After more than 20 years of dredging and blasting, port officials and the U.S. Army Corps of Engineers marked the official completion of the Main Navigation Channel Deepening Program in New York and New Jersey.
Initiated in 1989, the $2.1 billion mega-project anticipated by nearly 30 years the expansion of the Panama Canal and the bigger cargo vessels it would bring to U.S. ports.
It also changed the way the Corps and U.S. Environmental Protection Agency deal with contaminated sediment from harbors. The prospect of business as usual – dumping dredge spoils at sea, tainted with decades of industrial pollution – triggered an uproar from the fishing and tourism industries and environmental groups that delayed deepening for years in the 1990s.
New strategies were developed – processing sediment to reduce contamination, using it to cap landfills and cleaner sediments to restore wetlands around the harbor. Bedrock blasted and raised from the bottom of the Kill Van Kull channel between Staten Island, N.Y., and Bayonne, N.J., went to build artificial fishing reefs off the New Jersey beaches.
“We were able to solve a significant environmental problem by thinking outside the box. It wasn’t perfect. It’s still a work in progress. But the overall result was truly a win-win," said Cynthia Zipf, executive director of an environmental group, Clean Ocean Action, that challenged early ocean disposal plans in court.

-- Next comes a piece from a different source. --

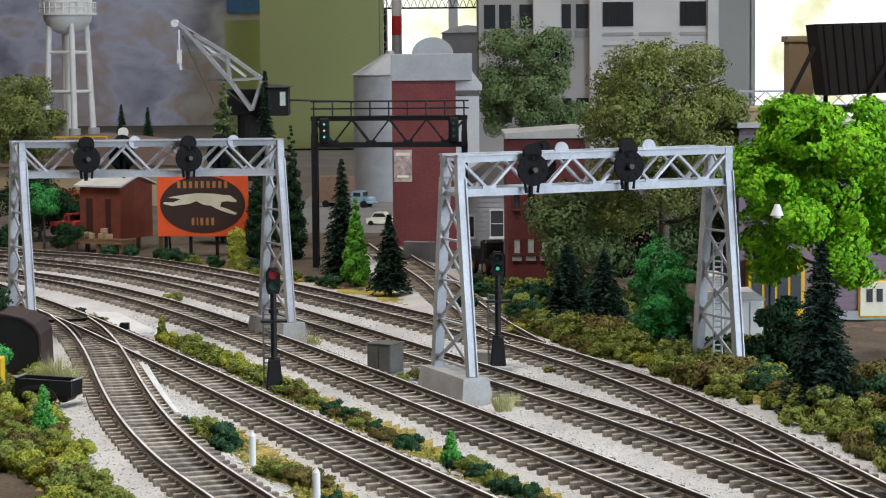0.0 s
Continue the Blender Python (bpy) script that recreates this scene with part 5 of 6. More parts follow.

In all, 38 miles of federal channels were dredged to as deep as 50’. The final tally for public and private investment to prepare the New Jersey and New York ports for 21st century shipping totaled some $6 billion. While dredging has been declared complete, other projects are still underway, like the $1.3 billion job of raising the Bayonne Bridge over the Kill Van Kull to accommodate the air draft of neo-Panamax containerships.
With 23 million consumers in its affluent urban and suburban region, New York/New Jersey is the largest port on the East Coast and the nation’s third-busiest in cargo moved. At a Sept. 1 event at the Global Marine Terminal in Bayonne, Molly Campbell, director of the port department for the Port Authority of New York and New Jersey, said the 27-year effort toward deepening “will continue to support the 336,000 jobs and billions in economic activity the port generates.”
"We, the Army Corps, are so proud of this accomplishment. We worked closely with the Port Authority, DOT, other Administration partners, and state and local partners to get this ‘We Can't Wait’ infrastructure project done,” said Jo-Ellen Darcy, Assistant Secretary of the Army for Civil Works.
Col. David Caldwell, the Army Corps’ New York district commander, called it “the most important and influential project related to modern day economics in the Northeast.”
The port remained opened during all phases of construction, Caldwell said, and the project was executed in a manner that saved over $800 million while using the dredged material for environmental projects. He credited “the dedication and hard work or the New York District, Port Authority and a host of partners and stakeholders.”
But it took five years of often bitter debate to reach that consensus. The maritime industry and ocean dumping critics in particular started off seeing each other as deadly threats.
“It was a very contentious time. EPA proposed expanding the Mud Dump site,” the traditional offshore disposal area, already known to be polluted, Zipf recalled.
Industry and labor saw the potential for channels to shoal while environmental issues were fought in court. Longshoremen packed public hearings to warn of dire job losses if big ships could not get into Port Newark and Port Elizabeth.
But in time, public agencies, stakeholders and the region’s Congressional delegation helped craft compromises. In 1995 the federal agencies with primary responsibility for the port – the EPA, Department of Transportation, and Department of Defense – signed an agreement to better manage dredged material, effectively using the navigation project as a means to clean up decades of contamination at the bottom of the harbor.
“We need to evolve,” Zipf said. “Dumping in the ocean is not what we do anymore.”